Documents released during US litigation and those obtained through freedom of information show how Boehringer Ingelheim, the makers of dabigatran, failed to share with regulators information on how monitoring plasma levels of the drug and subsequent dose adjustment could reduce risk of major bleeds.
In other words, fewer people would die or be injured by Pradaxa if patients taking the drug were monitored to determine the rate at which they metabolized the drug. Even worse, according to Cohen, BI had concealed the value of monitoring from the FDA and European regulators.  Since Pradaxa’s biggest selling point is that it can be used without monitoring, this is a very serious charge-- accusing BI of putting its profits ahead of patient safety.  My purpose in this post is not to review or critique the strength of Dr.

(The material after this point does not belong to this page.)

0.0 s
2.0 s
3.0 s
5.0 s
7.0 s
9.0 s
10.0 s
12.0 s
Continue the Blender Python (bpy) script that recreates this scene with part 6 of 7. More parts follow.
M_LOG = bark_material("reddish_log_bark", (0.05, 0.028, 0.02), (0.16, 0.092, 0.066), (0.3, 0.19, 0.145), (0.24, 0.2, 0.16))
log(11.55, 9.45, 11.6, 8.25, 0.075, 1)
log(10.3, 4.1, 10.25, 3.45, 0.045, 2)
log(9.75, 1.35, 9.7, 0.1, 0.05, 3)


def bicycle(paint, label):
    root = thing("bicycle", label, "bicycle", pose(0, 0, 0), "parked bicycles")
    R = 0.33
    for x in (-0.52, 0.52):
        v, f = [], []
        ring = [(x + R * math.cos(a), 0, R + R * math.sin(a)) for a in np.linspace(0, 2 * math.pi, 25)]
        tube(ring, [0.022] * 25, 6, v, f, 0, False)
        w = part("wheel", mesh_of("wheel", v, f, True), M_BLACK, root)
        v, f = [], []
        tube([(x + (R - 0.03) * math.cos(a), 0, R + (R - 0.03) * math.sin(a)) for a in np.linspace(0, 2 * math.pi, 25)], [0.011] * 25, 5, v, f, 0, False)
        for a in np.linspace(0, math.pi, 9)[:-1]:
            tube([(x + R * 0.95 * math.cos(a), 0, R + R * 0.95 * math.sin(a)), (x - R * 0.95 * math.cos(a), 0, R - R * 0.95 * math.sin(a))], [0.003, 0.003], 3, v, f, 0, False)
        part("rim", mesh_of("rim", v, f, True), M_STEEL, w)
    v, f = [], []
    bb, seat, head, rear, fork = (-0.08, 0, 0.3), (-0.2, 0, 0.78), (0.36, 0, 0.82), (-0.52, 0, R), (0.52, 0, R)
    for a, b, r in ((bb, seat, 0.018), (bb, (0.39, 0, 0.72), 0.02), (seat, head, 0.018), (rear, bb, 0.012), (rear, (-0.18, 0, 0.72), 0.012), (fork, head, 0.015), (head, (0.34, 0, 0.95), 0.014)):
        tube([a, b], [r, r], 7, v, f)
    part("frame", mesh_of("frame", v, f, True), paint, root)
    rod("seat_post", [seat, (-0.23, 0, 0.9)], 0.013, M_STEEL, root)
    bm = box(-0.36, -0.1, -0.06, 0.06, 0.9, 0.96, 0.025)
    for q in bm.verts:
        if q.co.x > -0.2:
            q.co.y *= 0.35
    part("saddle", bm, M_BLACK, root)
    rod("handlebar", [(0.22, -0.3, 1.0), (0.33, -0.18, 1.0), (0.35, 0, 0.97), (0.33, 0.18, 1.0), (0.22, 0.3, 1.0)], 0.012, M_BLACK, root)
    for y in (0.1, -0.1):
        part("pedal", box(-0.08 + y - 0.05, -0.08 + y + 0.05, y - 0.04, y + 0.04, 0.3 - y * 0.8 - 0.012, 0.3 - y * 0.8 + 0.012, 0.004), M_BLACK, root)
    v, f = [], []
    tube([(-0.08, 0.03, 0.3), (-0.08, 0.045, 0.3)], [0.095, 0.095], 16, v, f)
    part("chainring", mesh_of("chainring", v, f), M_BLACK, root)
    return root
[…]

Cohen’s analysis or to add to the very long list of comments on the underlying issue of whether or not Pradaxa is safe and effective, better or worse than competing drugs, or would be significantly safer with monitoring.  Instead, I will focus on another part of the above quote from Cohen: “Documents released during US litigation….” In May of this year, BI paid $650 million to settle most of the nearly 4000 lawsuits brought by persons claiming death or serious injuries alleging that they suffered injuries as a result of a failure of BI to warn them of the nature and full extent of the drug’s risks.

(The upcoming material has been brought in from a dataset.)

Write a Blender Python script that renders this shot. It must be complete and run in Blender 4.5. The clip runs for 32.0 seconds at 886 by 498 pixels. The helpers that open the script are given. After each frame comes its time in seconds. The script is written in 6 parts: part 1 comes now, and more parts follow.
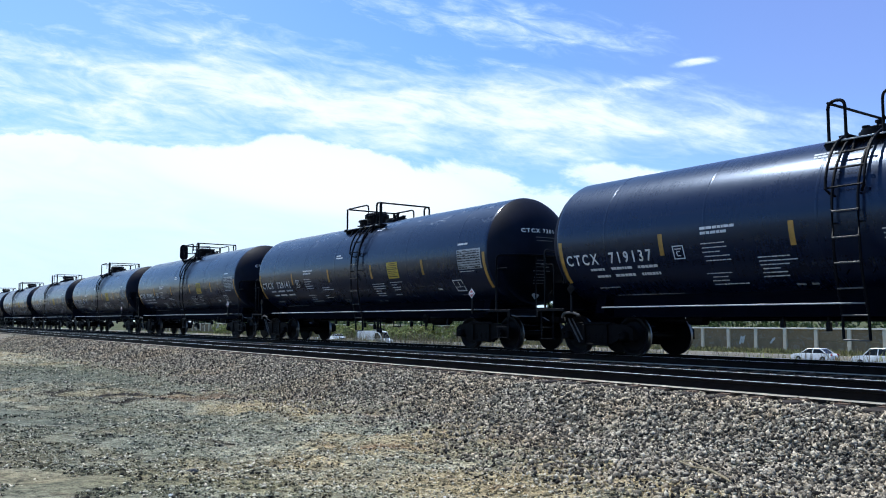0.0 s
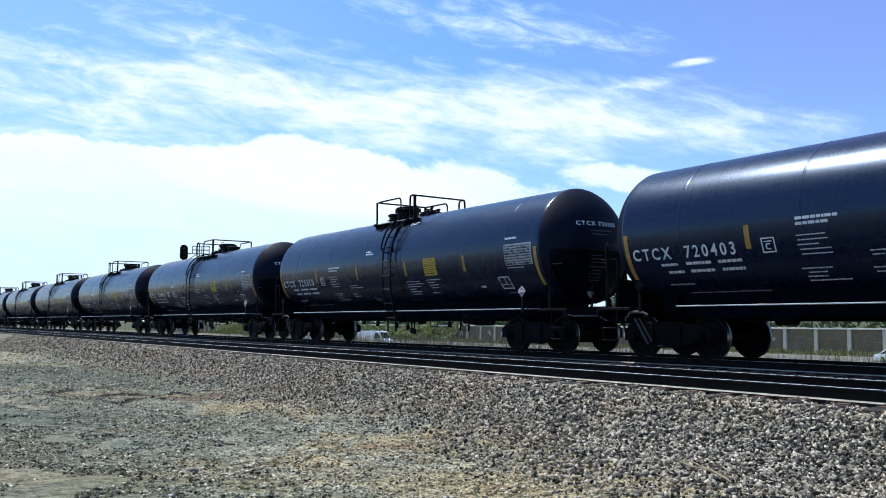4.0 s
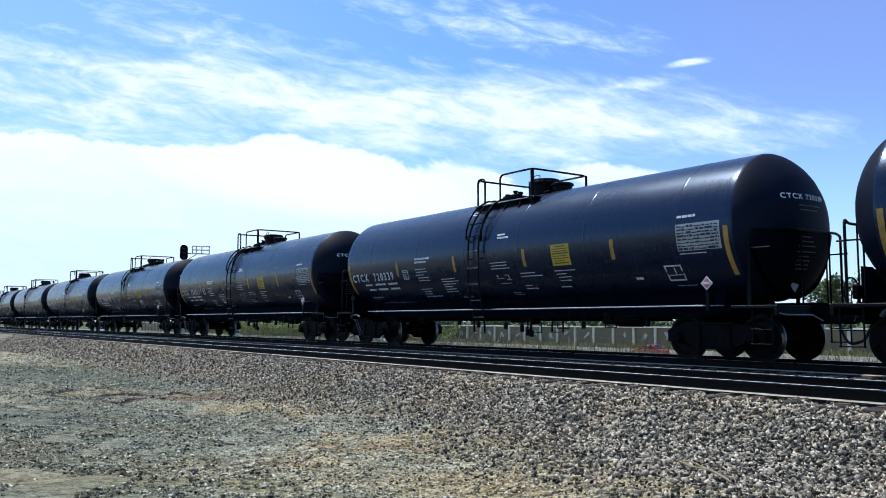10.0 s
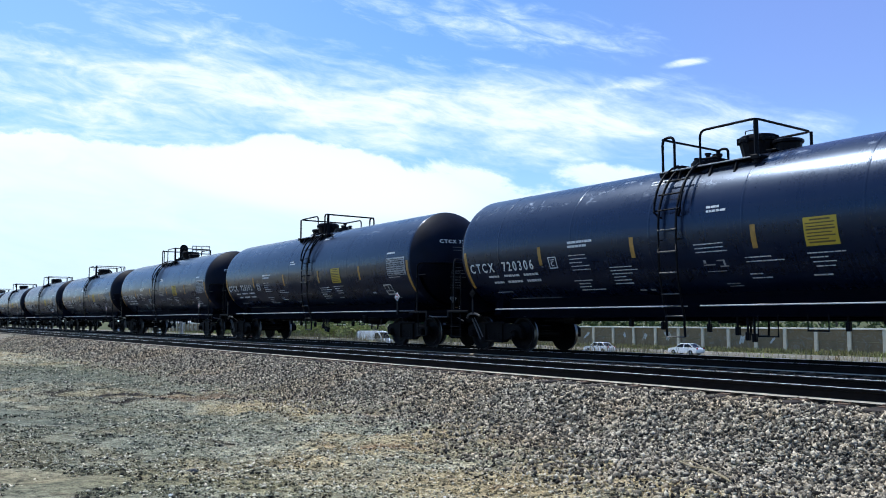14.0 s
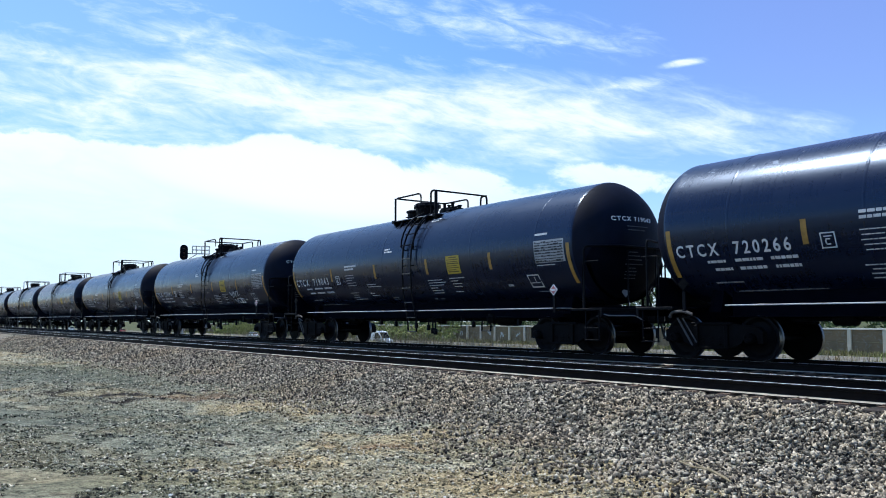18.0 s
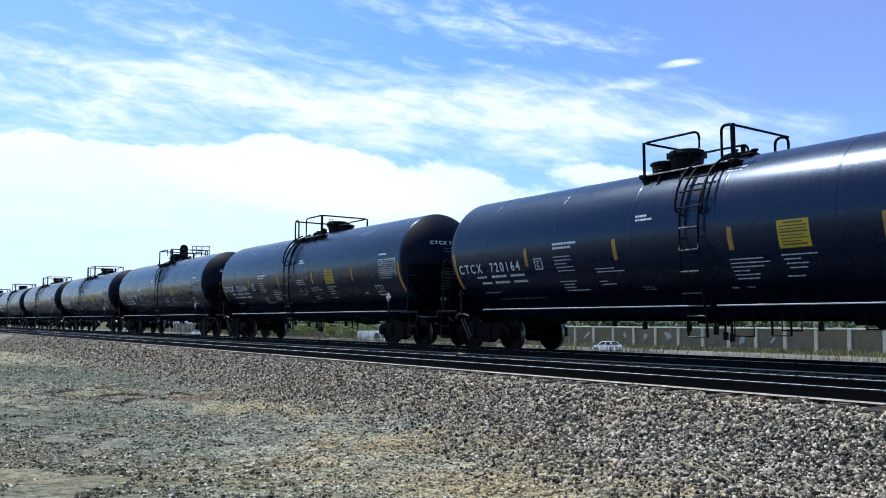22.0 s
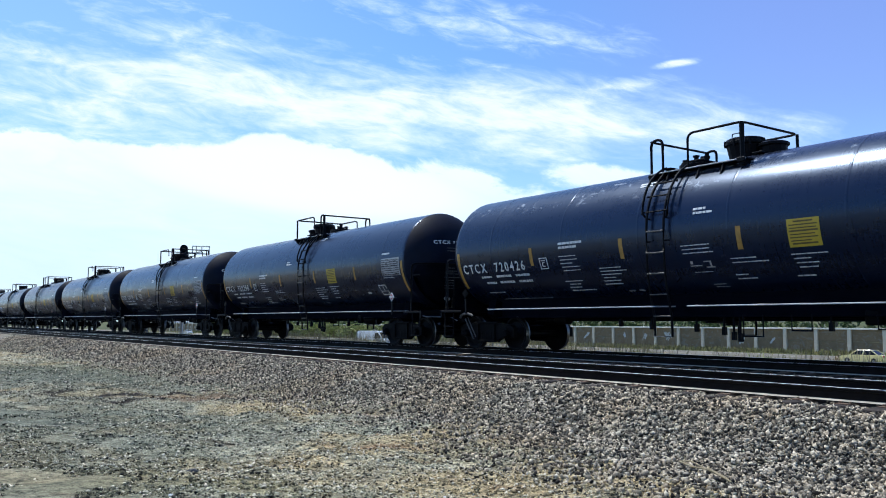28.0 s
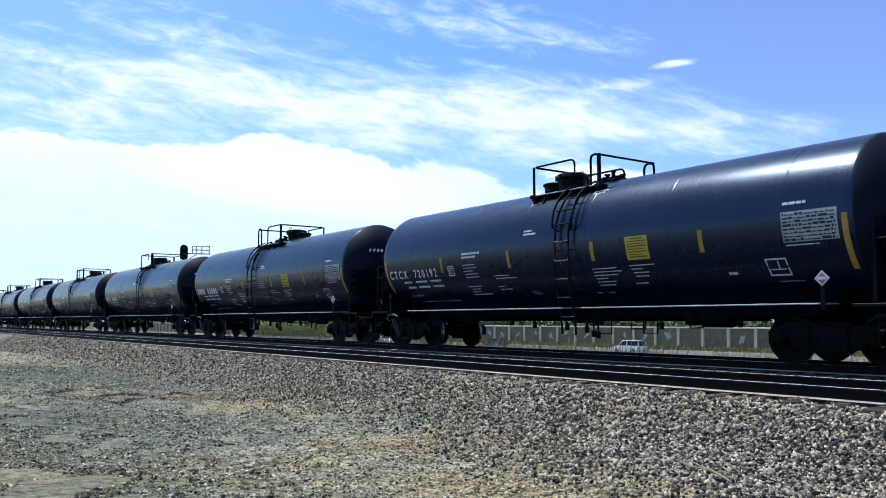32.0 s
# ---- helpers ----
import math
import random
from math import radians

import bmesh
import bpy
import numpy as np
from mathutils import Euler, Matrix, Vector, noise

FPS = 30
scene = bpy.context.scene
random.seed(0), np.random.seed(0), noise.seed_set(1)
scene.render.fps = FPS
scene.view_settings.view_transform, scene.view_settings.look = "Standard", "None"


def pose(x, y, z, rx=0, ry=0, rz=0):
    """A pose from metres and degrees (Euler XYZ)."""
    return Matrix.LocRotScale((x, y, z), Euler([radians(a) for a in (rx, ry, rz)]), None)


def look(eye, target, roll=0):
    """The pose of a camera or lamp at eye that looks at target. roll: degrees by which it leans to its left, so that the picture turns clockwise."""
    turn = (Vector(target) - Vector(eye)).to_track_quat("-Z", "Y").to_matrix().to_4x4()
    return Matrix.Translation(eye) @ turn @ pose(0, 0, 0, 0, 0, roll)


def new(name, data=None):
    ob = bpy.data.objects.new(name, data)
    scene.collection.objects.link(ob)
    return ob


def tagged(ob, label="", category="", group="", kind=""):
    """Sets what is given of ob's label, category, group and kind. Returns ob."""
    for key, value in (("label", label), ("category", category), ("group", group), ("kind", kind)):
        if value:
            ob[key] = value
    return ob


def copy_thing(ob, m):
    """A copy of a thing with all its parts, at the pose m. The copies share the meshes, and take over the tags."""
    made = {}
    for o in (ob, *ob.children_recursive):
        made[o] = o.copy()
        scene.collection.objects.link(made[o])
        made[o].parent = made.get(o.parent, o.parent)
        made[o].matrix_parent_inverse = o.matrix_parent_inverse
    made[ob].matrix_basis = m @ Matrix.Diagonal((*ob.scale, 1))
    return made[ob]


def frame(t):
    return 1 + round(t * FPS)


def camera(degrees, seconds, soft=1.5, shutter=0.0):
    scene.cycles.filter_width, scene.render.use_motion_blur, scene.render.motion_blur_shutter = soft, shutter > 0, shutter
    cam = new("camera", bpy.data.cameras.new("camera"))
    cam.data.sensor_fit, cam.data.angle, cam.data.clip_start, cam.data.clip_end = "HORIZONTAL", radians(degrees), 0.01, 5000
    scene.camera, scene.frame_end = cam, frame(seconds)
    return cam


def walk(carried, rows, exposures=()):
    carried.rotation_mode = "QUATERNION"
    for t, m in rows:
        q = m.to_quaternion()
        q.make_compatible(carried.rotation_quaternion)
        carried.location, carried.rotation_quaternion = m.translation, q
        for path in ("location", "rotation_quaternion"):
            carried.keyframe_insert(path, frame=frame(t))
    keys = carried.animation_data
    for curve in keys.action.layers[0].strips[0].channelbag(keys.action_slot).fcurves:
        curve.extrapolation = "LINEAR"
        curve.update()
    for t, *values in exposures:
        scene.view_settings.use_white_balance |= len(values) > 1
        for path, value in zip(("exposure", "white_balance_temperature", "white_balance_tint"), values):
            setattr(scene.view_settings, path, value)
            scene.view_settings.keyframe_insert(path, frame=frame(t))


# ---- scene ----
cam = camera(56.68, 32.0, soft=1.0)
RAIL = 0.72                                   # top of rail above the gravel lot
EYE = RAIL + 0.808
walk(cam, [(0.0, pose(0, 0, EYE, 94.98, 0, 54.36)), (32.0, pose(0, 0, EYE, 94.98, 0, 54.36))],
     exposures=[(0.0, 0.04, 5720, 7), (32.0, 0.04, 5720, 7)])

TRACK_Y = 15.418                              # middle of the track that carries the train
NEAR_Y = 10.56                                # middle of the empty track
PITCH = 18.1                                  # from coupler to coupler
TANK_Z, TANK_R = 2.731, 1.539                 # tank axis above the rail, jacket radius

# ---------------------------------------------------------------- light
SUN = Vector((-0.44, -0.09, 0.893)).normalized()
world = bpy.data.worlds.new("daylight")
scene.world = world
world.use_nodes = True
wn = world.node_tree.nodes
sky = wn.new("ShaderNodeTexSky")
sky.sky_type, sky.sun_disc = "NISHITA", False
sky.sun_elevation, sky.sun_rotation = math.asin(SUN.z), math.atan2(SUN.x, SUN.y) % (2 * math.pi)
sky.air_density, sky.dust_density, sky.ozone_density = 1.1, 0.1, 8.5
wn["Background"].inputs["Strength"].default_value = 0.155
world.node_tree.links.new(sky.outputs["Color"], wn["Background"].inputs["Color"])

sun_data = bpy.data.lights.new("sun", "SUN")
sun_data.energy, sun_data.angle, sun_data.color = 4.9, radians(0.53), (1.0, 0.93, 0.82)
sun = new("sun", sun_data)
sun.matrix_world = look(SUN * 60, (0, 0, 0))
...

Whether or not Dr. Cohen is right in asserting that safe use of Pradaxa requires individual patient monitoring is beyond the scope of this post. However, this an important debate and it would not be taking place if it were not for the much-disparaged plaintiffs’ lawyers who took these cases and sought this evidence and for the federal district judge who ordered the evidence be made available to the public.  Product liability is not the most efficient means of either promoting drug safety or even compensating people who suffer adverse consequences from pharmaceuticals; however, it may play an important role in motivating drug companies (and other manufacturers of potentially dangerous products) to do the right thing.  General Motors’ executives hid the dangers of an ignition switch for a number of years and the company is now suffering consequences in the marketplace and in product liability costs.  Boehringer Ingelheim has already paid $650 million for claims arising from Pradaxa and faces significant fallout for both decreased sales of the drug and BI’s corporate reputation.  One would certainly hope that when drug company executives are faced with the question of whether or not to release the results of studies that may damage the sales of one of their drugs their concern would be about the validity of the results, not the profitability of the product.  Unfortunately, that is not always the case.  Sometimes we may need the potential impact of product liability on a company’s reputation and bottom line to refocus mangagement’s attention.